I learnt that, on reading that their country had offered to take in a miserable 50 refugees, 10,000 Icelanders responded to a request on Facebook to show the refugees they had a heart. Yes. You read that right. Unbelievably, 10,000 people wrote in offering to open their doors and their homes to refugee families. It’s an unprecedented gesture from ordinary people to tell their government they have had enough of heartless bureaucracy and xenophobia. One woman writes:

‘I’m a single mother with a 6-year-old son... We can take a child in need. I’m a teacher and would teach the child to speak, read and write Icelandic and adjust to Icelandic society. We have clothes, a bed, toys and everything a child needs. I would of course pay for the airplane ticket.’

Avaaz urges people all over the world to stand in solidarity and will our political leaders to stop turning away desperate people. To stop allowing families to perish at sea. The TV coverage and the graphic details have roused the conscience of ordinary people. All over the world it is the politicians who start wars for convoluted reasons, who create policy which dictates that people remain cannon fodder – mere collateral damage, they tell us. Refugees are always expendable. They’re not people like us.

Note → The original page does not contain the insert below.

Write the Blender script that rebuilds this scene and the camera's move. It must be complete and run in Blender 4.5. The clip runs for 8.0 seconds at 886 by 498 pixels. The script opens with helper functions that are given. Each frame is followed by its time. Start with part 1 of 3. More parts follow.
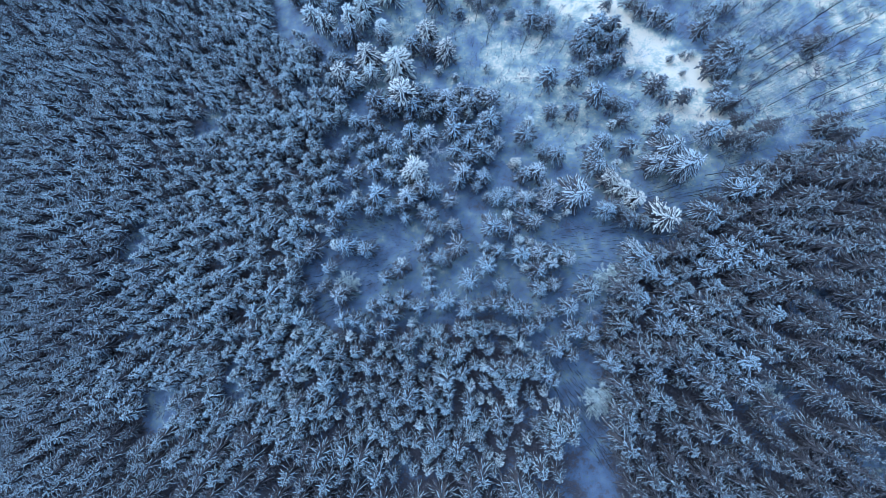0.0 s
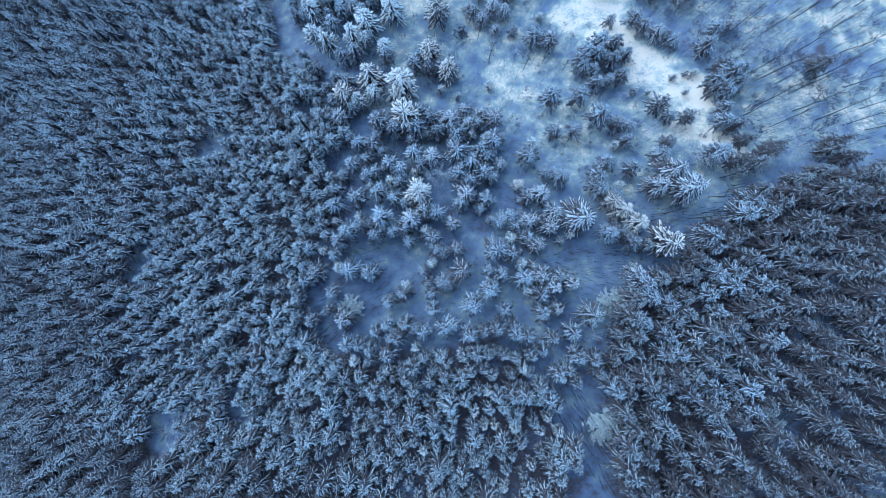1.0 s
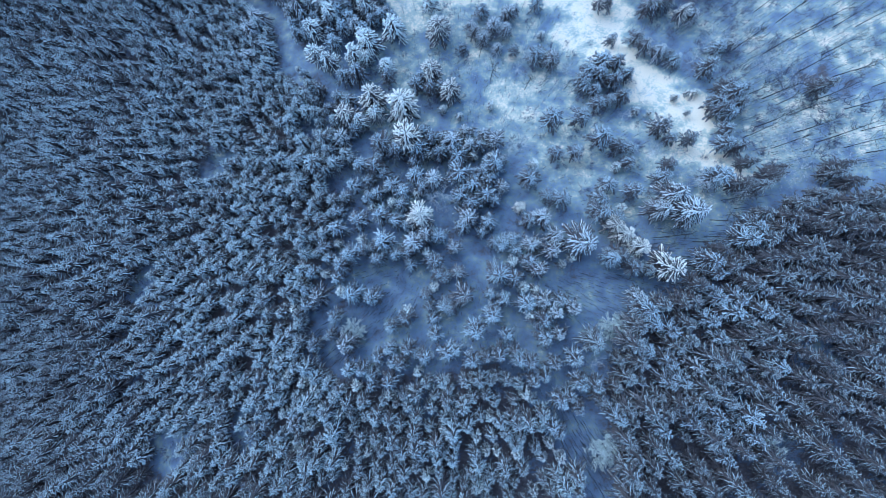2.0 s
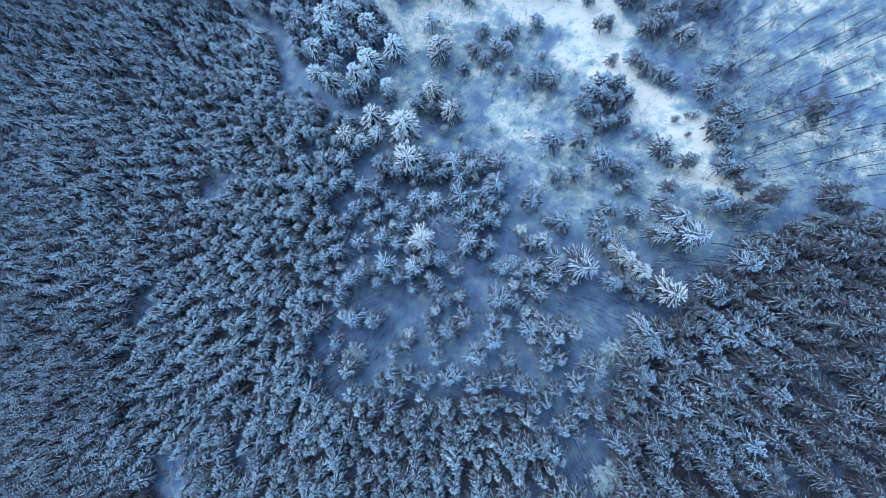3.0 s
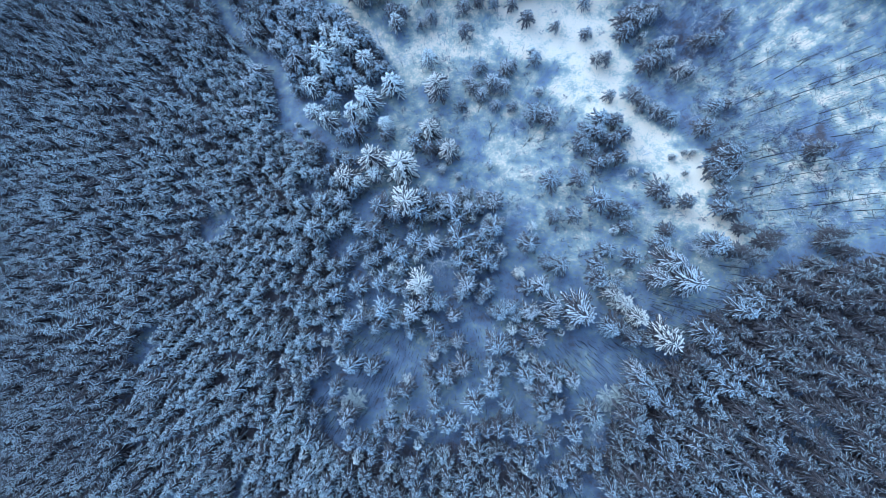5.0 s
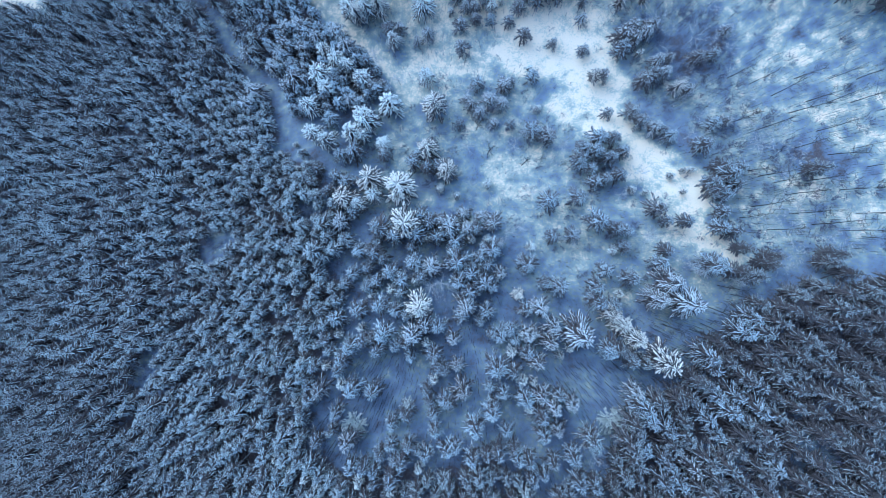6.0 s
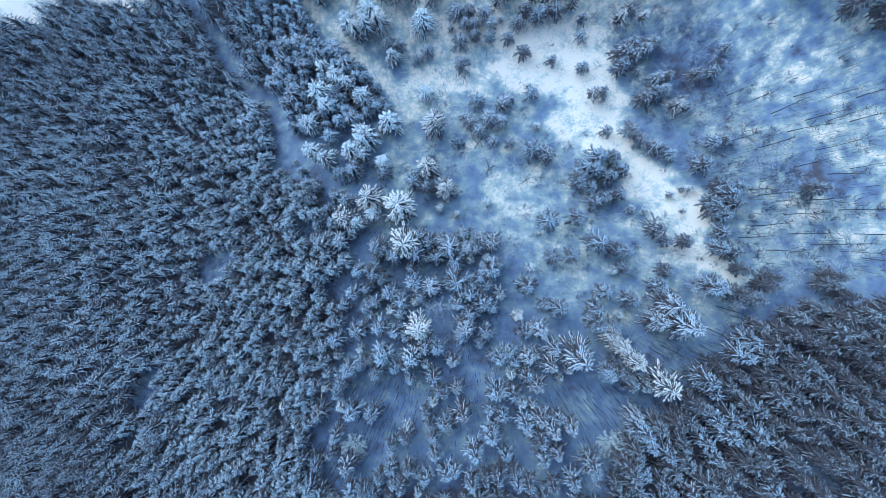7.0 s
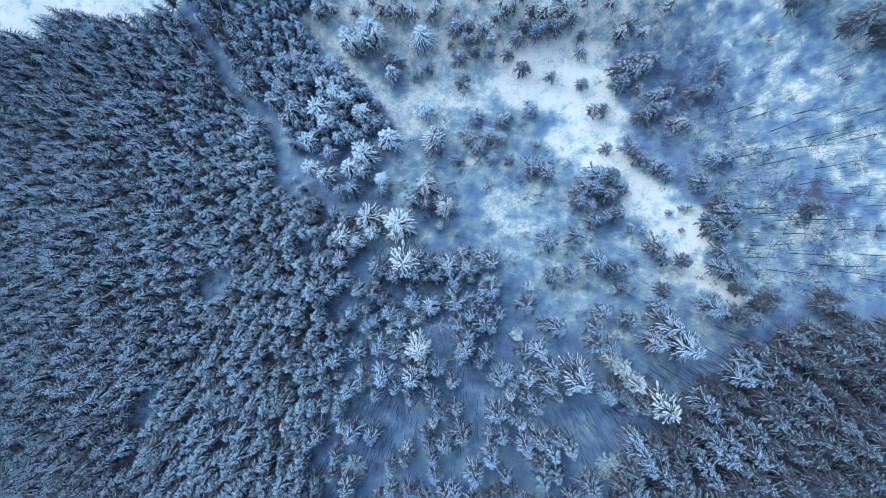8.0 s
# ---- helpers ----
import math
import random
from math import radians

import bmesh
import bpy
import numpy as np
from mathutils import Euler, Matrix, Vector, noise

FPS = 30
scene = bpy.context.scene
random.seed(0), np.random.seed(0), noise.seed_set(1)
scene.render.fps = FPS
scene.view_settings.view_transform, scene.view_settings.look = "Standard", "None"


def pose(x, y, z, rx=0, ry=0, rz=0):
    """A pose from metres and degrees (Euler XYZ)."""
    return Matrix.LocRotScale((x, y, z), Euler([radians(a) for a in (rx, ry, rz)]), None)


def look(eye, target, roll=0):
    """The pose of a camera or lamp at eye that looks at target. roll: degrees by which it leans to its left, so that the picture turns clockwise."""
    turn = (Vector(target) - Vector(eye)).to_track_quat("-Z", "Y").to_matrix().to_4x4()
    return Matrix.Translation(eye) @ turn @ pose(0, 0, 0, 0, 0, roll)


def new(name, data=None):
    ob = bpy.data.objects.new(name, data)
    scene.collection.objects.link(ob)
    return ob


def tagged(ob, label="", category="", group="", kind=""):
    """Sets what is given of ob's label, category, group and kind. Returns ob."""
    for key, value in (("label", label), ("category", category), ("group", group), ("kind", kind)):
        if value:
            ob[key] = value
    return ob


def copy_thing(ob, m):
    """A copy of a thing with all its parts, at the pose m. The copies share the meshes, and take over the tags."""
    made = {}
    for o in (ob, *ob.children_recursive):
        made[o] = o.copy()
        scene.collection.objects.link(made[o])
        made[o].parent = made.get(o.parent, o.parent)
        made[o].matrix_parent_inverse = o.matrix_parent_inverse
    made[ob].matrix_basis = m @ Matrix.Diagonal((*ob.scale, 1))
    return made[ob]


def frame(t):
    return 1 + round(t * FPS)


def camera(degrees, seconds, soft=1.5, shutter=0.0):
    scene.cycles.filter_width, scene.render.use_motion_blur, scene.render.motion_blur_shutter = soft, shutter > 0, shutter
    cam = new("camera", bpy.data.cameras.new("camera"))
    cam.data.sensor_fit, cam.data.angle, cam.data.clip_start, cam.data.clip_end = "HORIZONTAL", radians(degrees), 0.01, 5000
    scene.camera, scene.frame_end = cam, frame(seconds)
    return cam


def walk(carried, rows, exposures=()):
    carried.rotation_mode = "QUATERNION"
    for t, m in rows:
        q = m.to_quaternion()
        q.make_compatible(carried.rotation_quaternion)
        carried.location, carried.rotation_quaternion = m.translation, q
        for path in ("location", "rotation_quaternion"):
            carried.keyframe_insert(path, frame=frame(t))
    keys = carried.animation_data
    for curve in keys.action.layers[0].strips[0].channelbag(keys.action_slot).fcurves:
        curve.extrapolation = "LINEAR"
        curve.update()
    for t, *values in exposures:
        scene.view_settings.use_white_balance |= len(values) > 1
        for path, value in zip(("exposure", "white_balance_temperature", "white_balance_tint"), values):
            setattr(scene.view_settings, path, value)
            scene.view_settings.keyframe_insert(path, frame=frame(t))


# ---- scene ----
cam = camera(70.0, 8.0, soft=0.7)
# seconds, eye in metres, turn in degrees: a level flight with the lens pointing down
ROWS = [
    (0.0, -0.00, 0.00, 140.00, -0.707, 1.112, -0.007),
    (0.5, -0.30, 2.66, 140.03, -0.870, 1.137, -0.077),
    (1.0, -0.57, 5.31, 140.08, -1.029, 1.143, -0.136),
    (1.5, -0.80, 7.96, 140.13, -1.168, 1.130, -0.183),
    (3.0, -1.03, 15.65, 140.35, -1.422, 1.228, -0.180),
    (3.5, -0.92, 18.15, 140.45, -1.513, 1.254, -0.182),
    (4.0, -0.77, 20.64, 140.55, -1.607, 1.267, -0.212),
    (4.5, -0.60, 23.12, 140.64, -1.701, 1.276, -0.275),
    (6.0, -0.06, 30.52, 140.73, -1.891, 1.279, -0.983),
    (6.5, 0.05, 32.93, 140.70, -1.959, 1.282, -1.034),
    (7.0, 0.16, 35.30, 140.67, -2.037, 1.287, -1.047),
    (7.5, 0.25, 37.66, 140.65, -2.121, 1.290, -1.064),
    (8.0, 0.35, 40.00, 140.64, -2.219, 1.294, -1.088),
]
EXPOSE, KELVIN, TINT = 0.69, 4500, -3
walk(cam, [(t, pose(x, y, z, rx, ry, rz)) for t, x, y, z, rx, ry, rz in ROWS],
     [(0.0, EXPOSE, KELVIN, TINT), (4.0, EXPOSE + 0.02, KELVIN + 40, TINT), (8.0, EXPOSE + 0.04, KELVIN + 90, TINT)])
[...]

I know practically nothing about Iceland or its people. Yet now I feel the power of global solidarity with these kind folk who have thrown aside barriers of continents, countries, culture, language, race and religion, to embrace the universal values of kindness, humanity and love enshrined in all religions of the world. They have shown us the moral courage to practise what most religions and people merely preach. Unsung and unnoticed, India has absorbed a few million refugees from Burma, Tibet, Afghanistan and Bangladesh. German Chancellor Angela Merkel has gone up in everyone’s estimation by offering to take in 800,000 refugees. Perhaps her decision will shame other European Union leaders into more generosity.

Avaaz asks us to click to sign the Welcome Home pledge and share it everywhere. They will, they say, report to every single world leader how many of us are pledging in their countries.

Jonathan Wittenberg, a London rabbi says: ‘We don’t want to go down in history as the nation that closed its doors.’ The Guardian, astonishingly, quoted the Hebrew Bible. ‘It contains a remarkable verb: “to pretend you haven’t noticed”. We’ve all noticed. Now we mustn’t pretend. Instead, we should be true to [Britain’s] past, as an isle of refuge and a land of tolerance and welcome.’ Amen to that. May the Force enter the hearts and minds of the men and women who walk the corridors of power. Because if it doesn’t, the lives of thousands of drowning children, women and men may haunt us for the rest of our lives. Can we live with their blood on our hands?